OpenPecha / rag_prep_tool

MIT License
0 stars 0 forks source link

RAG0016: Populate Knowledge Graph on Graph Database #17

Open tenzin3 opened 2 months ago

tenzin3 commented 2 months ago

Description

This project involves the population of a knowledge graph within a graph database. The aim is to store triples and structured data, which represent entities and their relationships, into the graph database.

Expected Output

Implementation Plan

tenzin3 commented 2 months ago

TerminusDB was our first choice as it is a graph database that supports versioning with its data. However, their team has shifted focus to other projects, and due to the small community, we decided to move away from TerminusDB.

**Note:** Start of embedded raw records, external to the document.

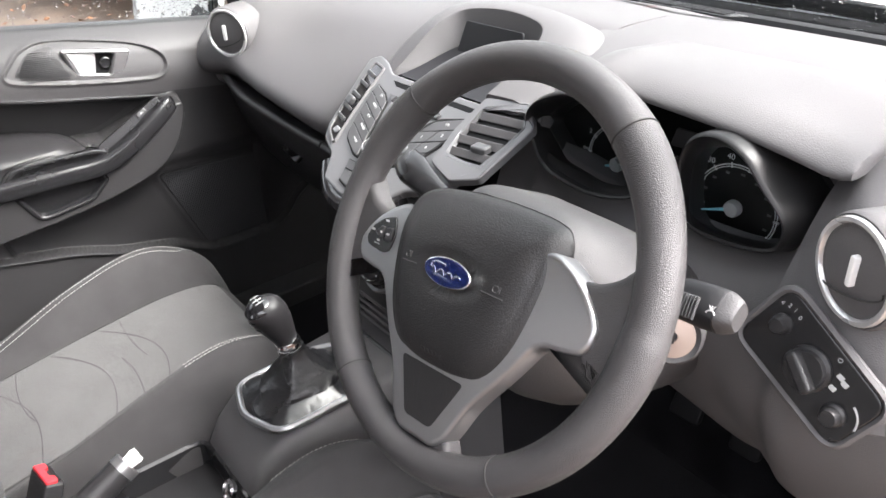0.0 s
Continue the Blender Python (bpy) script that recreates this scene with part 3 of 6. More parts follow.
# ---- instruments ----
cluster = thing("instrument_cluster", "black instrument cluster with two deep dials and white figures", "instrument cluster")
v, f = box((.165, .335, .845), (.56, .37, .965))
mesh("backing", v, f, DIAL, cluster)
POD_BLACK = material("satin_pod_black", (.012, .012, .0125), .38, vary=.06, bump=.1, scale=900, kind="cells", spec=.26)
LENS_GREY = material("smoked_dial_ring", (.022, .022, .023), .3, vary=.05, spec=.3)
RIM_L = [(.182, .264, .938), (.202, .257, .962), (.250, .240, .987), (.285, .231, .997), (.320, .234, .990), (.350, .240, .966), (.366, .246, .932), (.361, .250, .897), (.310, .242, .884), (.259, .239, .889), (.222, .248, .897), (.199, .257, .917)]
RIM_R = [(.402, .262, .922), (.404, .262, .958), (.420, .260, .979), (.446, .257, .985), (.474, .255, .975), (.497, .256, .950), (.518, .258, .926), (.522, .259, .908), (.512, .260, .889), (.472, .260, .879), (.425, .262, .879), (.408, .263, .892)]
for pts, hub, kind, flank in ((RIM_L, (.2845, .891), 0, (-.010, .0)), (RIM_R, (.4455, .8965), 1, (.012, -.012))):
    o = spline(pts, 6, True)
    c = o.mean(0)
    deep = .284 if kind else .298
    lens = np.stack([c[0] + (o[:, 0] - c[0]) * .88 - (.006 if kind == 0 else .004), np.full(len(o), deep), c[2] + (o[:, 2] - c[2]) * .92 - .014], 1)
    foot = np.stack([c[0] + (o[:, 0] - c[0]) * (.94 if kind == 0 else 1.10) + flank[0], np.full(len(o), .345 if kind else .272), c[2] + (o[:, 2] - c[2]) * (.93 if kind == 0 else 1.06) + flank[1]], 1)
    nrm = (o - c) / np.linalg.norm(o - c, axis=1)[:, None]
    secs = [foot, foot * .5 + o * .5 + nrm * (.004 if kind else .0), o + nrm * .002 + arr(0, .006, 0), o + arr(0, .0008, 0), o - nrm * .0015, o - nrm * .004 + arr(0, .002, 0), o * .66 + lens * .34 - nrm * .003, o * .3 + lens * .7 - nrm * .002, lens]
    shroud = mesh("dial_shroud", *rings(secs, caps=False), POD_BLACK, cluster, "satin black pod round a dial", 50)
    ring_in = np.stack([hub[0] + (lens[:, 0] - hub[0]) * .93, np.full(len(o), deep + .022), hub[1] + (lens[:, 2] - hub[1]) * .95], 1)
    mesh("dial_ring", *rings([lens + arr(0, .0005, 0), lens * .55 + ring_in * .45 - nrm * .002, ring_in], caps=False), LENS_GREY, shroud)
    face = mesh("dial_face", *rings([ring_in, ring_in + arr(0, .006, 0)]), DIAL, cluster)
    bulge = [lens * (1 - k) + lens.mean(0) * k - arr(0, .004 * (1 - (1 - k) ** 2), 0) for k in (0, .25, .5, .75, .98)]
    gl_ = mesh("lens", *rings([lens + arr(0, .0022, 0)] + bulge), LENS, shroud, "clear dial lens")
    gl_.visible_shadow = False
    DM = axes((hub[0], deep + .0212, hub[1]), (1, 0, 0), (0, 0, 1))
    R = .046
    arc = [lay(DM, [(R * math.cos(radians(t)), R * math.sin(radians(t)), .0008)])[0] for t in np.linspace(203, 38 if kind == 0 else -30, 48)]
    mesh("scale_arc", *tube(arc, .0007, 5), DIAL_PRINT, face)
    arc = [lay(DM, [((R - .0025) * math.cos(radians(t)), (R - .0025) * math.sin(radians(t)), .0008)])[0] for t in np.linspace(203, 38 if kind == 0 else -30, 48)]
    mesh("scale_arc", *tube(arc, .0005, 5), DIAL_PRINT, face)
    figs = ("0", "1", "2", "3", "4", "5") if kind == 0 else ("0", "10", "20", "30", "40", "50")
    for t, q in zip(np.linspace(203, 63, 6) if kind == 0 else np.linspace(203, 78, 6), figs):
        u = arr(math.cos(radians(t)), math.sin(radians(t)))
        mesh("tick", *box((-.003, -.0007, 0), (.003, .0007, .001), DM @ Matrix.Translation((*(u * (R - .001)), 0)) @ pose(0, 0, 0, 0, 0, t), .0002), DIAL_PRINT, face)
        text("figure", q, .0085, DM @ Matrix.Translation((*(u * (R + .0075)), .0006)), DIAL_PRINT, face)
    if kind:
        for t in np.linspace(53, -28, 4):
            u = arr(math.cos(radians(t)), math.sin(radians(t)))
            mesh("tick", *box((-.003, -.0007, 0), (.003, .0007, .001), DM @ Matrix.Translation((*(u * (R - .001)), 0)) @ pose(0, 0, 0, 0, 0, t), .0002), DIAL_PRINT, face)
        for t in np.linspace(190, -20, 9):
            u = arr(math.cos(radians(t)), math.sin(radians(t))) * (R - .009)
            mesh("minor_figure", *box((-.0022, -.0012, 0), (.0022, .0012, .0006), DM @ Matrix.Translation((*u, .0)), .0002), GREY, face)
    else:
        arc = [lay(DM, [((R - .001) * math.cos(radians(t)), (R - .001) * math.sin(radians(t)), .0008)])[0] for t in np.linspace(38, -18, 14)]
        mesh("red_zone", *tube(arc, .0009, 5), RED_PRINT, face)
    text("legend", "mph" if kind else "rpm", .0055, DM @ Matrix.Translation((-.0515, .006, .0006)), DIAL_PRINT, face)
    if kind == 0:
        text("legend", "x1000", .0048, DM @ Matrix.Translation((-.053, .0008, .0006)), DIAL_PRINT, face)
    u = radians(200)
    nd = [lay(DM, [(r * math.cos(u), r * math.sin(u), .006)])[0] for r in (.0, .02, .045)]
    mesh("needle", *tube(nd, [.0020, .0014, .0006], 6), NEEDLE, cluster, "pale blue needle at zero")
    mesh("hub_cap", *lathe([(.0088, .001), (.0088, .007), (.0074, .009), (0, .0095)], DM, 24), SATIN, cluster)
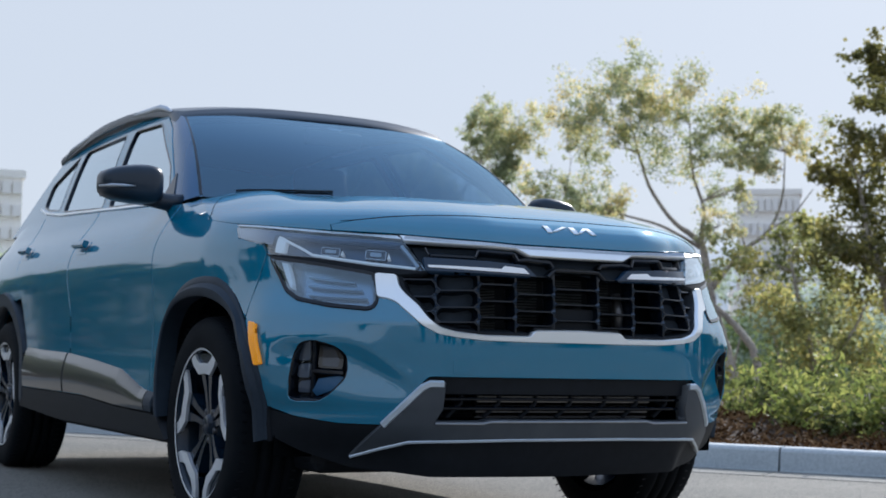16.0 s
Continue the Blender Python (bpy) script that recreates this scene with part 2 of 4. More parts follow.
def leafy(name, dark, light, through_light=0.35, rough=0.5, spec=0.3, island=0.55, scale=0.55, warm=None):
    """Leaves: each with its own tone, a little light passing through them."""
    m = bpy.data.materials.new(name)
    m.use_nodes = True
    t = m.node_tree
    t.nodes.clear()
    geo = t.nodes.new("ShaderNodeNewGeometry")
    co = t.nodes.new("ShaderNodeTexCoord")
    n1 = t.nodes.new("ShaderNodeTexNoise")
    n1.inputs["Scale"].default_value = scale
    t.links.new(co.outputs["Object"], n1.inputs["Vector"])
    add = t.nodes.new("ShaderNodeMath")
    add.operation = "MULTIPLY_ADD"
    add.inputs[1].default_value = island
    t.links.new(geo.outputs["Random Per Island"], add.inputs[0])
    sub = t.nodes.new("ShaderNodeMath")
    sub.operation = "MULTIPLY_ADD"
    sub.inputs[1].default_value, sub.inputs[2].default_value = 2.15 - island, -0.82 + island * .5
    t.links.new(n1.outputs["Fac"], sub.inputs[0])
    t.links.new(sub.outputs[0], add.inputs[2])
    ramp = t.nodes.new("ShaderNodeValToRGB")
    ramp.color_ramp.elements[0].color, ramp.color_ramp.elements[1].color = (*dark, 1), (*light, 1)
    if warm:                                   # older leaves turn tan
        ramp.color_ramp.elements[1].position = .45
        ramp.color_ramp.elements.new(.80).color = (*warm, 1)
    t.links.new(add.outputs[0], ramp.inputs["Fac"])
    d = t.nodes.new("ShaderNodeBsdfPrincipled")
    d.inputs["Roughness"].default_value = rough
    d.inputs["Specular IOR Level"].default_value = spec
    tl = t.nodes.new("ShaderNodeBsdfTranslucent")
    lit = t.nodes.new("ShaderNodeMix")
    lit.data_type, lit.blend_type = "RGBA", "MULTIPLY"
    lit.inputs["Factor"].default_value = 1.0
    lit.inputs[7].default_value = (1.6, 1.65, 1.05, 1)
    mx = t.nodes.new("ShaderNodeMixShader")
    mx.inputs[0].default_value = through_light
    out = t.nodes.new("ShaderNodeOutputMaterial")
    t.links.new(ramp.outputs[0], d.inputs["Base Color"])
    t.links.new(ramp.outputs[0], lit.inputs[6])
    t.links.new(lit.outputs[2], tl.inputs["Color"])
    t.links.new(d.outputs[0], mx.inputs[1])
    t.links.new(tl.outputs[0], mx.inputs[2])
    t.links.new(mx.outputs[0], out.inputs[0])
    return m


GUM_LEAF = leafy("gum_leaf", (0.15, 0.19, 0.145), (0.33, 0.36, 0.275), 0.60, warm=(0.66, 0.54, 0.38))
HEDGE_LEAF = leafy("hedge_leaf", (0.03, 0.05, 0.02), (0.13, 0.14, 0.055), 0.4)
# broad and golden leaves are paled: some haze is put into their tones
BROAD_LEAF = leafy("broad_leaf", (0.14, 0.145, 0.10), (0.29, 0.27, 0.165), 0.65, warm=(0.47, 0.39, 0.21))
DARK_LEAF = leafy("dark_leaf", (0.075, 0.085, 0.045), (0.17, 0.165, 0.075), 0.55, warm=(0.27, 0.23, 0.10))
OLIVE_LEAF = leafy("olive_leaf", (0.12, 0.14, 0.085), (0.29, 0.30, 0.155), 0.58, warm=(0.52, 0.45, 0.24))
GOLD_LEAF = leafy("golden_leaf", (0.27, 0.25, 0.12), (0.47, 0.42, 0.19), 0.62)
SHRUB_LEAF = leafy("shrub_leaf", (0.042, 0.058, 0.03), (0.125, 0.145, 0.065), 0.6, warm=(0.22, 0.205, 0.09))
# brighter copy of the shrub leaf: sunlight by the kerb is in its colour
SUNLIT_LEAF = leafy("fresh_leaf", (0.065, 0.09, 0.035), (0.20, 0.23, 0.085), 0.6, warm=(0.40, 0.37, 0.16))
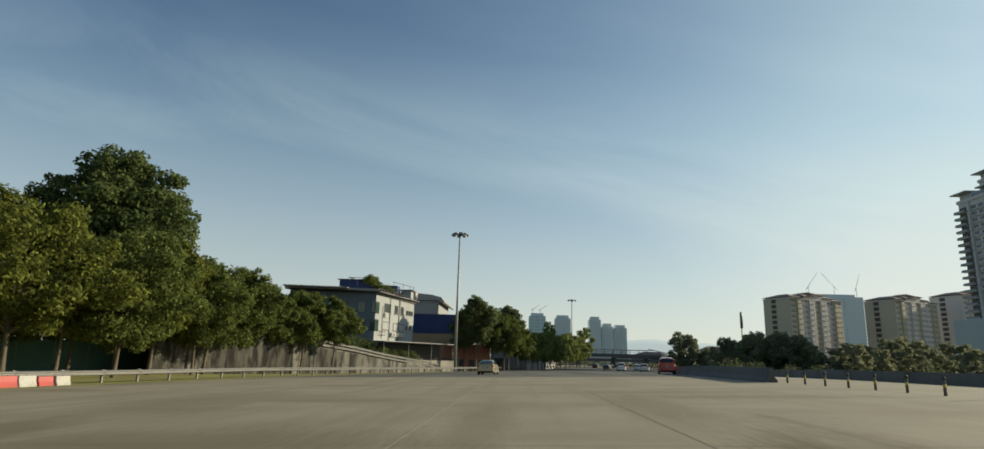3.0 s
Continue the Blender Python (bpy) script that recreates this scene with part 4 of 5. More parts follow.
def tree(m, h, r, stem, mat, seed, label, count=9000, leaf=0.17, clumps=34, bare=0.28, lean=0.0, group="roadside trees", shape=1.0, airy=0.34, loose=0.92):
    """Tapered trunk, limbs and a crown of leaves; h and r are the crown's top and half width."""
    rnd = random.Random(seed)
    root = thing("tree", m, label, "tree", group)
    c0 = h * bare
    cz, rz = (h + c0) / 2, (h - c0) / 2
    cl = []
    # a few leaning lobes fill the crown's outline; each carries many small clumps of leaves
    lobes = max(9, round(clumps / 2.6))
    for k in range(lobes):
        a = 2.399963 * k + rnd.uniform(-0.35, 0.35)
        z = -0.93 + 1.86 * (k + 0.5) / lobes + rnd.uniform(-0.06, 0.06)
        wide = math.sqrt(max(0.04, 1 - z * z)) * (1.0 if z < 0 else 1.0 - 0.22 * z * min(shape, 2.0)) * (1.0 + 0.14 * math.sin(2.3 * a + seed) + 0.12 * math.sin(5.1 * z + 1.7 * seed))
        lr = rnd.uniform(0.24, 0.40) * min(r, rz)
        reach = max(0.05 * r, wide * r - 0.6 * lr) * (rnd.uniform(0.3, 0.7) if k % 4 == 3 else rnd.uniform(0.82, 1.06))
        lx, ly, lz = reach * math.cos(a), reach * math.sin(a), cz + z * (rz - 0.45 * lr)
        lx += lean * lz / h
        cl.append((lx, ly, lz, lr * 0.8, lr * 0.8, lr * 0.65))
        for _ in range(7):
            d = Vector((rnd.gauss(0, 1), rnd.gauss(0, 1), rnd.gauss(0.25, 0.9))).normalized()
            d = (d + Vector((math.cos(a), math.sin(a), 0.3 * z)) * 0.5).normalized()
            q = lr * rnd.uniform(0.66, 1.14)
            c = lr * rnd.uniform(0.22, 0.46) * (airy / 0.28) ** 0.5
            cl.append((lx + d.x * q, ly + d.y * q, lz + d.z * q * 0.85, c, c, c * 0.72))
    tr = bmesh.new()
    bend = [rnd.uniform(-0.12, 0.12) for _ in range(4)]
    spine = [(lean * t + bend[0] * math.sin(3 * t) * 1.2, bend[1] * math.sin(3.3 * t) * 1.2, h * 0.8 * t) for t in np.linspace(0, 1, 7)]
    bm_tube(tr, spine, [stem * (1.25 if t == 0 else 1) * (1 - 0.8 * t) for t in np.linspace(0, 1, 7)], 10)
    part("trunk", tr, M["bark"], root)
    order = cl[::16] + cl[3::40]
    for px, py, pz, s, _, _ in order:
        t = max(0.30, min(0.85, (pz / h) * rnd.uniform(0.55, 0.8) / 0.8))
        k = min(5, int(t * 6))
        f = t * 6 - k
        b0v = Vector(spine[k]).lerp(Vector(spine[k + 1]), f)
        mid = b0v.lerp(Vector((px, py, pz)), 0.5) + Vector((0, 0, 0.1 * h * rnd.random() * 0.5))
        lb = bmesh.new()
        bm_tube(lb, [b0v, mid, (px, py, pz)], [stem * 0.42, stem * 0.26, stem * 0.08], 6)
        part("limb", lb, M["bark"], root)
    part("crown", leaves("crown", cl, count, leaf, mat, seed, loose=loose), mat, root)
    return root


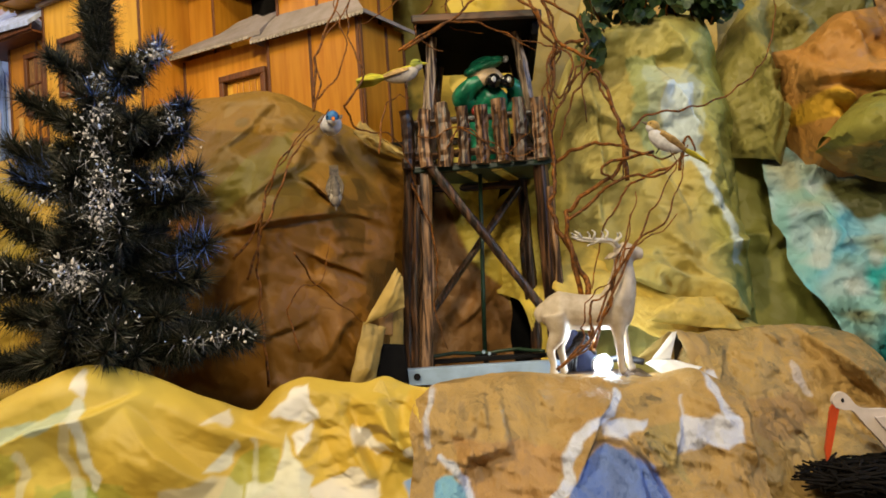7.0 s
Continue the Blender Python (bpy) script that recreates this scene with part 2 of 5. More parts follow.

tenzin3 commented 2 months ago

There are many graph database options available, but very few offer a free community edition. One that does, and has the largest community in the world, is Neo4j.

Another interesting option is Memgraph, which has following features

tenzin3 commented 2 months ago

Cypher Languages Necessary codes for memgraph Lab

Show all entities: MATCH (n) RETURN n; Show all entities with relation: MATCH (n)-[r]->(m) RETURN n, r, m; Delete all data: MATCH (n) DETACH DELETE n;

tenzin3 commented 2 months ago

Graph Visualization from the Memgraph Lab

Image

Insert knowledge graph triplets

from neo4j import GraphDatabase

URI = "bolt://localhost:7687"
AUTH = ("", "")

def insert_triplets(triplets):
    with GraphDatabase.driver(URI, auth=AUTH) as driver:
        with driver.session() as session:
            for head, relation, tail in triplets:
                session.run(
                    f"MERGE (h:Entity {{name: $head}}) "
                    f"MERGE (t:Entity {{name: $tail}}) "
                    f"MERGE (h)-[:{relation}]->(t)",
                    head=head, tail=tail
                )

triplets = [
    ("DalaiLama", "WasBornIn", "Taktser"),
    ("Taktser", "isLocatedIn", "Dokham"),
    ("Dokham", "isPartOf", "Tibet"),
    ("Khampa", "LivesIn", "Dokham"),
    ("Dokham","DescendsTo","China"),
    ("DalaiLama","WasBornIn","WoodHogYear"),
    ("AmiChiri","IsSouthOf","Taktser"),
]

insert_triplets(triplets)

fetch knowledge graph triplets

from neo4j import GraphDatabase

URI = "bolt://localhost:7687"
AUTH = ("", "")

def fetch_data():
    with GraphDatabase.driver(URI, auth=AUTH) as driver:
        with driver.session() as session:
            result = session.run("MATCH (h)-[r]->(t) RETURN h.name, type(r), t.name")
            for record in result:
                print(record["h.name"], record["type(r)"], record["t.name"])

fetch_data()
tenzin3 commented 2 months ago

Graph Visualization from the Memgraph Lab

Image

Graph Data schema

Image

Insert Knowledge Graph triplets with Properties

Data is from here

from neo4j import GraphDatabase

URI = "bolt://localhost:7687"
AUTH = ("", "")

def insert_triplets(data):
    with GraphDatabase.driver(URI, auth=AUTH) as driver:
        with driver.session() as session:
            # Insert nodes
            for node in data['nodes']:
                entity_type = node["type"]  
                properties = node.get('attributes', {})
                properties['name'] = node['label']
                session.run(f"CREATE (n:{entity_type} $props)", {'props': properties})  

            # Insert edges
            for edge in data['edges']:
                source = edge['source']
                target = edge['target']
                relation = edge['relation']
                session.run(
                    f"MATCH (a {{name: $source}}), (b {{name: $target}}) "
                    f"CREATE (a)-[:{relation}]->(b)",
                    {'source': source, 'target': target}
                )

import json 

with open('kg_data.json', 'r') as file:
    data = json.load(file)

insert_triplets(data)
tenzin3 commented 2 months ago

@teny19 suggestions:> Methods to clean the knowledge graph

Test for 3-5 pages initially to test the methods and then if satisfactory then going ahead for the 1 chapter and then for whole book.